> my first thoughts on this were 'how do you tell if the response is genuine?'
it is really very hard to fake a smile. i can usually tell when people are chatting with me out of politeness (their eyes are wandering and they look a bit bored and they aren't really listening). in fact, different facial muscles are activated with genuine smiles and fake smiles. the majority of people aren't deceptive and the majority of people aren't good at being deceptive even if they are trying to be. the majority of people are looking for... moments of mutual attunement methinks.
moments of attunement can be as simple as mutual appreciation of a cup of coffee. a shared smile as a bird takes off. i think it is about finding / discovering things that are mutually satisfying. abstraction really helps because most people enjoy music and the mood altering capacity of it even if they have different tastes in the particular music they find pleasurable. similarly for art and the like. i find moments of attunement in disagreement as people catch me in an inconsistency (which i find perversely delightful) and they encourage me to broaden my thinking. i really do think that people are similar enough to each other for it to be possible for them to find moments of attunement. trouble is... some people resist moments of attunement / emotional connection to others because of their baggage (i tend to avoid them because i'm afraid).
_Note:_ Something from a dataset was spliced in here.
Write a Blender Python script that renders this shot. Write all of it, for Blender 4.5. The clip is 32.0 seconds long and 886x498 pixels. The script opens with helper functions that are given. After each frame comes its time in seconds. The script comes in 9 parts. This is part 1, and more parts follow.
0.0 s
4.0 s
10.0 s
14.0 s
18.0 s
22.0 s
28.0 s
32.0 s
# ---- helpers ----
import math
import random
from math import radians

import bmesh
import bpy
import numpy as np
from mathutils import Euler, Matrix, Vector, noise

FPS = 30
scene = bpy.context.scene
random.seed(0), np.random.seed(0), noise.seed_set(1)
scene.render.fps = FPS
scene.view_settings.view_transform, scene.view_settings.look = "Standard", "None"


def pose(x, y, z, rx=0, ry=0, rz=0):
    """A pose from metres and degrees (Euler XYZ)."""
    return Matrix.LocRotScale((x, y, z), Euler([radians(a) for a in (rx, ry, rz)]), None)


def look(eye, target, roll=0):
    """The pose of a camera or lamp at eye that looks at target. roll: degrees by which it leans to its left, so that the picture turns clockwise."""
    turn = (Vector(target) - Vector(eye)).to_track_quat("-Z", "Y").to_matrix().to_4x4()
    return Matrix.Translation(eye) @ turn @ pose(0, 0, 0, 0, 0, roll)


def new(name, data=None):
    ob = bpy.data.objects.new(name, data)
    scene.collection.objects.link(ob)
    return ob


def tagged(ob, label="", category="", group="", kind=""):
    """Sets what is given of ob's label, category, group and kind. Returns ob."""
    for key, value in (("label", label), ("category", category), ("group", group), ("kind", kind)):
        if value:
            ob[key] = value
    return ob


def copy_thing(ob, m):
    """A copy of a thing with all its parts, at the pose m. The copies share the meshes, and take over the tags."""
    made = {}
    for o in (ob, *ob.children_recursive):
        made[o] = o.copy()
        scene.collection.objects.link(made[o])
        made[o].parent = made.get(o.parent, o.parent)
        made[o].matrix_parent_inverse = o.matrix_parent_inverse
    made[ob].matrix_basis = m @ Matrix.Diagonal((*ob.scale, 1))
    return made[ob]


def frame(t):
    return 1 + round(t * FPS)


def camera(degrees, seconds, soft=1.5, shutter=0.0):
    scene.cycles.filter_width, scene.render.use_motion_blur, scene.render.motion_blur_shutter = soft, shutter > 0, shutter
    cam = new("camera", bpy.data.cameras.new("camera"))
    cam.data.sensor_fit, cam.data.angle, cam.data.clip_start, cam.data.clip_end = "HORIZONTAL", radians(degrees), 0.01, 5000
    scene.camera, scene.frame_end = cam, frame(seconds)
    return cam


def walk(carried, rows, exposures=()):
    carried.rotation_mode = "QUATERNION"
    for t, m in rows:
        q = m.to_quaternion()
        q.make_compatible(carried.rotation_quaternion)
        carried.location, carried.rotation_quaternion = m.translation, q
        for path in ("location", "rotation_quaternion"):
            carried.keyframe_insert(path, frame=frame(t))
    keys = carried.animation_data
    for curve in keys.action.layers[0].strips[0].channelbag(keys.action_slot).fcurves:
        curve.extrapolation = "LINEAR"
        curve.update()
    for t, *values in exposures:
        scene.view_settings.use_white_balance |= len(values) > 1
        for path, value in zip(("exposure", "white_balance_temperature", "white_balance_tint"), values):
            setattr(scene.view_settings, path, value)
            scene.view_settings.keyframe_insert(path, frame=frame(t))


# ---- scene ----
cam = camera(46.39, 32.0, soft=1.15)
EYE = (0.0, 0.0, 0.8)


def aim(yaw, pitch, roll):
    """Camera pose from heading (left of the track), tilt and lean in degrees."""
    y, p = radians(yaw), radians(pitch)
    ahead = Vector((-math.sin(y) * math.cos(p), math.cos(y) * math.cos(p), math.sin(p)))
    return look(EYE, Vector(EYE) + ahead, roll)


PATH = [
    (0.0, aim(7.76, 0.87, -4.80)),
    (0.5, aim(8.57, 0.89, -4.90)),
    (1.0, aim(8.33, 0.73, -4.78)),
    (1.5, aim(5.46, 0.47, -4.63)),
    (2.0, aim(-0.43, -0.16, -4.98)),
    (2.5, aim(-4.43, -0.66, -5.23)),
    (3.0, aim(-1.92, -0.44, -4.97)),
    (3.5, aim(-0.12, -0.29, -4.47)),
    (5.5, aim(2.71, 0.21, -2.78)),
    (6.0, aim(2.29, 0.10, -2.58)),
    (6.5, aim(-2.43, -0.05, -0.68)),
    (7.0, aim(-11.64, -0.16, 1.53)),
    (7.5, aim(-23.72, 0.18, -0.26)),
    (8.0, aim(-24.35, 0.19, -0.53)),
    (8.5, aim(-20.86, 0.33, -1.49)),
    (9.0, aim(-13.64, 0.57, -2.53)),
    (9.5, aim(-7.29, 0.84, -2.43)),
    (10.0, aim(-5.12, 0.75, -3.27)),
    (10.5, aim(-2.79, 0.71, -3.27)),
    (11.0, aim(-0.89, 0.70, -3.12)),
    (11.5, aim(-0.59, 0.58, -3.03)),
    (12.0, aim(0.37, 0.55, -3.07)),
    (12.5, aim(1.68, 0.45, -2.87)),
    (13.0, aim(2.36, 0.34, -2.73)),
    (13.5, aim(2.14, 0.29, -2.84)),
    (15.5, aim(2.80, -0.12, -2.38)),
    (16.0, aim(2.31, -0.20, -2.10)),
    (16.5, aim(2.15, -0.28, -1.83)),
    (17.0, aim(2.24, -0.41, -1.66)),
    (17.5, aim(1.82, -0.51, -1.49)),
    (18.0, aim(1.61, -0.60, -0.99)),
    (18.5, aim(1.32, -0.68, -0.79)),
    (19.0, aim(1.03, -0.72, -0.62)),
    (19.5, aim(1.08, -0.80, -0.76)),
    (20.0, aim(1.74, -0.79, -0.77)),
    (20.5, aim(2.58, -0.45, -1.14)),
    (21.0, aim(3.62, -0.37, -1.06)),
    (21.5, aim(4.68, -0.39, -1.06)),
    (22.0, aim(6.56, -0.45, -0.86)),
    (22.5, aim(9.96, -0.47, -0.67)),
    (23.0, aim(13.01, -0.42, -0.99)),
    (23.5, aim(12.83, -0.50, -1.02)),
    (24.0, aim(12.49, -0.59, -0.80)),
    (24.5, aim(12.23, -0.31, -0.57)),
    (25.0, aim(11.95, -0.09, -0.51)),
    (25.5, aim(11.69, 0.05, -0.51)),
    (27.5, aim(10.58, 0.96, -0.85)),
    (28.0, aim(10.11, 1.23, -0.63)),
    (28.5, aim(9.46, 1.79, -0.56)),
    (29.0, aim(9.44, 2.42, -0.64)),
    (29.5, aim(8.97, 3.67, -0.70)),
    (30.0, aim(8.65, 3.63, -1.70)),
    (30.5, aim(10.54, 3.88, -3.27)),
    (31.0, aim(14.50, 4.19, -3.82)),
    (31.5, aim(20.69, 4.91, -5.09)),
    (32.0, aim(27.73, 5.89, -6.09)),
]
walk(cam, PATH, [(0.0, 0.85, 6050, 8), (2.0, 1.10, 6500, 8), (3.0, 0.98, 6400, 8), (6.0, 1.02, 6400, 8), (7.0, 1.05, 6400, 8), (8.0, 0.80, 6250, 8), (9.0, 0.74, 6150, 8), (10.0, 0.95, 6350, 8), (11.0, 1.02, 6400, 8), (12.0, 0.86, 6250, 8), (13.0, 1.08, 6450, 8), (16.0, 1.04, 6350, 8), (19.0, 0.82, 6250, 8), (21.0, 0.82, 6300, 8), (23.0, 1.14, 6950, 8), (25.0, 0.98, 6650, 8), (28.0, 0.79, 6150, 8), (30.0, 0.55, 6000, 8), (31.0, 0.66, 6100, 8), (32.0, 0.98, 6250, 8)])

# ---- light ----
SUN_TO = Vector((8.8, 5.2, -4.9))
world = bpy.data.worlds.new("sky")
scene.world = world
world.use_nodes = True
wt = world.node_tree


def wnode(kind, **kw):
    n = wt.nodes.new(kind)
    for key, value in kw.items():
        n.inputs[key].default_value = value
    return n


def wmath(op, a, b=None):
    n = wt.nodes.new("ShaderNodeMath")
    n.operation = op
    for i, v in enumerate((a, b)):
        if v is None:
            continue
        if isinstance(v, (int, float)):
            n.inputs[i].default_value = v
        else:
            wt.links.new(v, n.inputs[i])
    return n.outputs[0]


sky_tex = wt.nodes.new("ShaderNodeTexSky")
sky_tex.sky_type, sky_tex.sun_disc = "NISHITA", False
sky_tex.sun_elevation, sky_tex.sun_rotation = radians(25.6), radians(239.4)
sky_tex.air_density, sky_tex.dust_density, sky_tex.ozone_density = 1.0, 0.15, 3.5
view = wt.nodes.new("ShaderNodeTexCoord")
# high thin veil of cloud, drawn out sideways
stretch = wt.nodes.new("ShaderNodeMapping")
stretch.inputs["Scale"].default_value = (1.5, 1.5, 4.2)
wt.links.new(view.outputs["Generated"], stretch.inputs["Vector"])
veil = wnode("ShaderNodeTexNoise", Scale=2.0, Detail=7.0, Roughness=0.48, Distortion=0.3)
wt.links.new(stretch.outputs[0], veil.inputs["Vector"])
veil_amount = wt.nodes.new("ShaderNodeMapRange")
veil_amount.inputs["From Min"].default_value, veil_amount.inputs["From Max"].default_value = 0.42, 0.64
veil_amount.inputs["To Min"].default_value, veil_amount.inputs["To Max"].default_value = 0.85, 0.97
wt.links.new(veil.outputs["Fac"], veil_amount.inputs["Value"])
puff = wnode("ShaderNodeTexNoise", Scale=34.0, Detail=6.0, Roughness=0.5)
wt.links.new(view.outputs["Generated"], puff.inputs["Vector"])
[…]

> anyway where was all this going? right so im afraid to reveal an emotion or much of anything because i know i wont get the 'emotional attunement'.
it can be as simple as a sympathetic smile. like how infants flourish with attuned moments and don't do so well without it adults are the same. people vary in their capacity and willingness to engage in such moments, though. i tend to provoke hostility becasue in a way that feels safer to me. sigh.
> so ... am i looking for it from the wrong people?
possibly. or possibly it is about not appreciating the range and scope of possibilities for attunement experiences.
it requires... practice. therapy is supposed to help by providing such experiences (well that is one thought) and then you start to see when you pull away from them... and eventually are able to tolerate them more and get a grasp on why others draw away and appreciate not to take it personally.
> about stepping up the the plate as a friend to this guy i sort of did that already. i sent him several text messages while he was at home for the funeral just saying i was thinking of him, asking how he was coping, saying i was there if he wanted to talk when he came back to college etc. and got polite thank yous to each.
it might be... that he doesn't want to talk about it. i don't know. maybe he is trying to distract himself. i have no idea. (e.g., maybe he isn't so close to this person and feels bad for not feeling very upset about it or maybe he just doesn't want to talk about it). it was nice of you to do that though. maybe... you could send him one more and say that it would be cool if you could catch up sometime if he would like and that he could txt you if he would like to do that. yeah, it is putting yourself out there a little but then the ball will be well and truely in his court.
i haven't really explained the attunement stuff very well...
it isn't so very clear in my own mind.